=== Recorded data ===
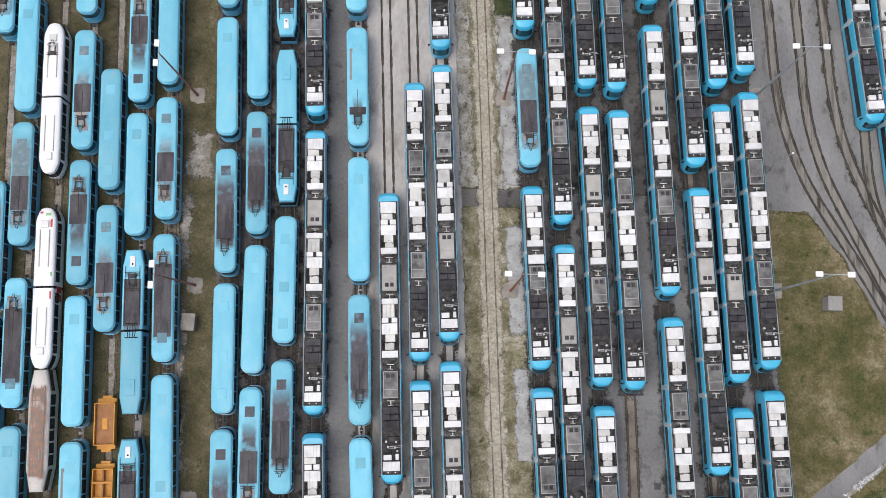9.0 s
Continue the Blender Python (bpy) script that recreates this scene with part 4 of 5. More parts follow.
        if i:
            g0, g1 = lay[i - 1][2], a
            if flip:
                j = inv @ path.seat(s0 + total - g1 - 0.3, s0 + total - g0 + 0.3) @ HALF_TURN
            else:
                j = inv @ path.seat(s0 + g0 - 0.3, s0 + g1 + 0.3)
            part("bellows", "gangway", gangway, M_GREYB, root, j)
            part("joint_cover", "gangway_pad", gangway_pad, M_LOOM, root, j)
            part("joint_linkage", "gangway_links", gangway_links, M_CBOX, root, j)
            if lay[i - 1][0] in "nm":
                part("hose", "joint_hose", joint_hose, M_BLACK, root, j @ pose(0, 0.42, 0, 0, 0, 180))
            if kind in "m":
                part("hose", "joint_hose", joint_hose, M_BLACK, root, j @ pose(0, -0.42, 0))
    return root


# Older cars with narrowing ends and a ridged canvas roof
def vintage(m, roof_mat, side, label, ribs=False, length=12.6):
    root = thing("vintage_tram", m, label, "tram", "vintage trams")
    h = length / 2

    def body(bm):
        loft(bm, [taper_outline(w, l, nw, 2.4, z) for z, w, l, nw in ((0.4, 1.08, h - 0.1, 0.66), (0.6, 1.18, h + 0.05, 0.74), (1.4, 1.2, h + 0.05, 0.76), (2.5, 1.09, h - 0.08, 0.68))])
        smooth_flat(bm, 20)

    def roof(bm):
        loft(bm, [taper_outline(w, l, nw, 2.4, z) for z, w, l, nw in ((2.505, 1.14, h + 0.05, 0.7), (2.6, 1.12, h, 0.68), (2.8, 0.9, h - 0.25, 0.5), (2.9, 0.55, h - 0.7, 0.3), (2.94, 0.2, h - 1.3, 0.12))])
        smooth_flat(bm, 40)
    part("body", "vintage_body_%.1f" % length, body, side, root)
    r = part("roof", "vintage_roof_%.1f" % length, roof, roof_mat, root)

    def boards(bm):
        for x in (-0.62, -0.3, 0.3, 0.62):
            box(bm, x - 0.05, x + 0.05, -h + 1.6, h - 1.6, 2.9 - abs(x) * 0.09, 2.965 - abs(x) * 0.09)
        for y in (-h * 0.5, 0.1, h * 0.5):
            box(bm, -0.7, 0.7, y - 0.05, y + 0.05, 2.9, 2.95)
    part("roof_boarding", "vintage_boards_%.1f" % length, boards, roof_mat, r)
    n = 6
    step = (length - 5.0) / n
    for i in range(n):
        y = -h + 2.5 + step * (i + 0.5)
        for sgn in (-1, 1):
            part("window", "vintage_pane_%.2f" % step, lambda bm: box(bm, -0.01, 0.02, -step * 0.43, step * 0.43, 1.45, 2.42, 0.008), M_GLASS, root, pose(sgn * 1.345, y, 0, 0, -5.7, 0 if sgn > 0 else 180))
    for k in (0, 180):
        def screens(bm):
            ribbon(bm, [(1.13, h - 2.2), (0.75, h - 0.02), (-0.75, h - 0.02), (-1.13, h - 2.2)], 1.5, 2.3, 0.03)
        part("windscreen", "vintage_screen_%.1f" % length, screens, M_GLASS, root, pose(0, 0, 0, 0, 0, k))
    for y in (-h * 0.45, h * 0.45):
        part("bogie", "bogie", bogie, M_BLACK, root, pose(0, y, 0))
    return root


# Older three-part car with boxed roof gear
def boxy_articulated(path, s0, label):
    total = 27.2
    ref = path.seat(s0, s0 + total)
    root = thing("articulated_tram", ref, label, "tram", "white articulated trams")
    inv = ref.inverted()
    cuts = ((0.0, 9.3), (9.7, 17.5), (17.9, 27.2))
    for k, (a, b) in enumerate(cuts):
        m = inv @ path.seat(s0 + a, s0 + b)
        h = (b - a) / 2
        n0, n1 = (0.7 if k == 0 else 1.12), (0.7 if k == 2 else 1.12)

        def shell_(bm):
            loft(bm, [[(w, h - 1.0, z), (n0 * w / 1.12, h, z), (-n0 * w / 1.12, h, z), (-w, h - 1.0, z), (-w, -h + 1.0, z), (-n1 * w / 1.12, -h, z), (n1 * w / 1.12, -h, z), (w, -h + 1.0, z)] for z, w in ((0.35, 1.05), (0.6, 1.14), (2.5, 1.12), (3.05, 1.08))])
            smooth_flat(bm, 20)
        body = part("body", "boxy_shell_%d" % k, shell_, M_WHITE_CLEAN, root, m)
        part("roof_deck", "boxy_deck_%d" % k, lambda bm: box(bm, -0.8, 0.8, -h + 0.7, h - 0.7, 3.03, 3.07), M_DECK, body)
        n = 4
        for i in range(n):
            y0 = -h + 0.9 + (2 * h - 1.8) * i / n
            y1 = y0 + (2 * h - 1.8) / n - 0.35
            part("equipment_box", "boxy_box_%.2f_%d" % (y1 - y0, i % 2), lambda bm: box(bm, -0.72, 0.72, -(y1 - y0) / 2, (y1 - y0) / 2, 3.06, 3.3 - 0.08 * (i % 2), 0.04), M_GBOX if (i + k) % 3 == 0 else M_WBOX, body, pose(0, (y0 + y1) / 2, 0))
        for i in range(5):
            y = -h + 1.2 + (2 * h - 2.4) * (i + 0.5) / 5
            for sgn in (-1, 1):
                part("window", "boxy_pane_%d" % k, lambda bm: box(bm, -0.012, 0.022, -0.62, 0.62, 1.4, 2.4, 0.008), M_GLASS, body, pose(sgn * 1.125, y, 0, 0, 0, 0 if sgn > 0 else 180))
        if k != 1:
            part("bogie", "bogie", bogie, M_BLACK, body, pose(0, 2.5 if k == 0 else -2.5, 0))
        if k:
            j = inv @ path.seat(s0 + cuts[k - 1][1] - 0.3, s0 + a + 0.3)
            part("bellows", "gangway", gangway, M_BLACK, root, j)
    return root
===
* _Task to complete_
Skipping the pictures, transcribe each line above exactly as it appears.

* _Final result_
9.0 s
Continue the Blender Python (bpy) script that recreates this scene with part 4 of 5. More parts follow.
        if i:
            g0, g1 = lay[i - 1][2], a
            if flip:
                j = inv @ path.seat(s0 + total - g1 - 0.3, s0 + total - g0 + 0.3) @ HALF_TURN
            else:
                j = inv @ path.seat(s0 + g0 - 0.3, s0 + g1 + 0.3)
            part("bellows", "gangway", gangway, M_GREYB, root, j)
            part("joint_cover", "gangway_pad", gangway_pad, M_LOOM, root, j)
            part("joint_linkage", "gangway_links", gangway_links, M_CBOX, root, j)
            if lay[i - 1][0] in "nm":
                part("hose", "joint_hose", joint_hose, M_BLACK, root, j @ pose(0, 0.42, 0, 0, 0, 180))
            if kind in "m":
                part("hose", "joint_hose", joint_hose, M_BLACK, root, j @ pose(0, -0.42, 0))
    return root


# Older cars with narrowing ends and a ridged canvas roof
def vintage(m, roof_mat, side, label, ribs=False, length=12.6):
    root = thing("vintage_tram", m, label, "tram", "vintage trams")
    h = length / 2

    def body(bm):
        loft(bm, [taper_outline(w, l, nw, 2.4, z) for z, w, l, nw in ((0.4, 1.08, h - 0.1, 0.66), (0.6, 1.18, h + 0.05, 0.74), (1.4, 1.2, h + 0.05, 0.76), (2.5, 1.09, h - 0.08, 0.68))])
        smooth_flat(bm, 20)

    def roof(bm):
        loft(bm, [taper_outline(w, l, nw, 2.4, z) for z, w, l, nw in ((2.505, 1.14, h + 0.05, 0.7), (2.6, 1.12, h, 0.68), (2.8, 0.9, h - 0.25, 0.5), (2.9, 0.55, h - 0.7, 0.3), (2.94, 0.2, h - 1.3, 0.12))])
        smooth_flat(bm, 40)
    part("body", "vintage_body_%.1f" % length, body, side, root)
    r = part("roof", "vintage_roof_%.1f" % length, roof, roof_mat, root)

    def boards(bm):
        for x in (-0.62, -0.3, 0.3, 0.62):
            box(bm, x - 0.05, x + 0.05, -h + 1.6, h - 1.6, 2.9 - abs(x) * 0.09, 2.965 - abs(x) * 0.09)
        for y in (-h * 0.5, 0.1, h * 0.5):
            box(bm, -0.7, 0.7, y - 0.05, y + 0.05, 2.9, 2.95)
    part("roof_boarding", "vintage_boards_%.1f" % length, boards, roof_mat, r)
    n = 6
    step = (length - 5.0) / n
    for i in range(n):
        y = -h + 2.5 + step * (i + 0.5)
        for sgn in (-1, 1):
            part("window", "vintage_pane_%.2f" % step, lambda bm: box(bm, -0.01, 0.02, -step * 0.43, step * 0.43, 1.45, 2.42, 0.008), M_GLASS, root, pose(sgn * 1.345, y, 0, 0, -5.7, 0 if sgn > 0 else 180))
    for k in (0, 180):
        def screens(bm):
            ribbon(bm, [(1.13, h - 2.2), (0.75, h - 0.02), (-0.75, h - 0.02), (-1.13, h - 2.2)], 1.5, 2.3, 0.03)
        part("windscreen", "vintage_screen_%.1f" % length, screens, M_GLASS, root, pose(0, 0, 0, 0, 0, k))
    for y in (-h * 0.45, h * 0.45):
        part("bogie", "bogie", bogie, M_BLACK, root, pose(0, y, 0))
    return root


# Older three-part car with boxed roof gear
def boxy_articulated(path, s0, label):
    total = 27.2
    ref = path.seat(s0, s0 + total)
    root = thing("articulated_tram", ref, label, "tram", "white articulated trams")
    inv = ref.inverted()
    cuts = ((0.0, 9.3), (9.7, 17.5), (17.9, 27.2))
    for k, (a, b) in enumerate(cuts):
        m = inv @ path.seat(s0 + a, s0 + b)
        h = (b - a) / 2
        n0, n1 = (0.7 if k == 0 else 1.12), (0.7 if k == 2 else 1.12)

        def shell_(bm):
            loft(bm, [[(w, h - 1.0, z), (n0 * w / 1.12, h, z), (-n0 * w / 1.12, h, z), (-w, h - 1.0, z), (-w, -h + 1.0, z), (-n1 * w / 1.12, -h, z), (n1 * w / 1.12, -h, z), (w, -h + 1.0, z)] for z, w in ((0.35, 1.05), (0.6, 1.14), (2.5, 1.12), (3.05, 1.08))])
            smooth_flat(bm, 20)
        body = part("body", "boxy_shell_%d" % k, shell_, M_WHITE_CLEAN, root, m)
        part("roof_deck", "boxy_deck_%d" % k, lambda bm: box(bm, -0.8, 0.8, -h + 0.7, h - 0.7, 3.03, 3.07), M_DECK, body)
        n = 4
        for i in range(n):
            y0 = -h + 0.9 + (2 * h - 1.8) * i / n
            y1 = y0 + (2 * h - 1.8) / n - 0.35
            part("equipment_box", "boxy_box_%.2f_%d" % (y1 - y0, i % 2), lambda bm: box(bm, -0.72, 0.72, -(y1 - y0) / 2, (y1 - y0) / 2, 3.06, 3.3 - 0.08 * (i % 2), 0.04), M_GBOX if (i + k) % 3 == 0 else M_WBOX, body, pose(0, (y0 + y1) / 2, 0))
        for i in range(5):
            y = -h + 1.2 + (2 * h - 2.4) * (i + 0.5) / 5
            for sgn in (-1, 1):
                part("window", "boxy_pane_%d" % k, lambda bm: box(bm, -0.012, 0.022, -0.62, 0.62, 1.4, 2.4, 0.008), M_GLASS, body, pose(sgn * 1.125, y, 0, 0, 0, 0 if sgn > 0 else 180))
        if k != 1:
            part("bogie", "bogie", bogie, M_BLACK, body, pose(0, 2.5 if k == 0 else -2.5, 0))
        if k:
            j = inv @ path.seat(s0 + cuts[k - 1][1] - 0.3, s0 + a + 0.3)
            part("bellows", "gangway", gangway, M_BLACK, root, j)
    return root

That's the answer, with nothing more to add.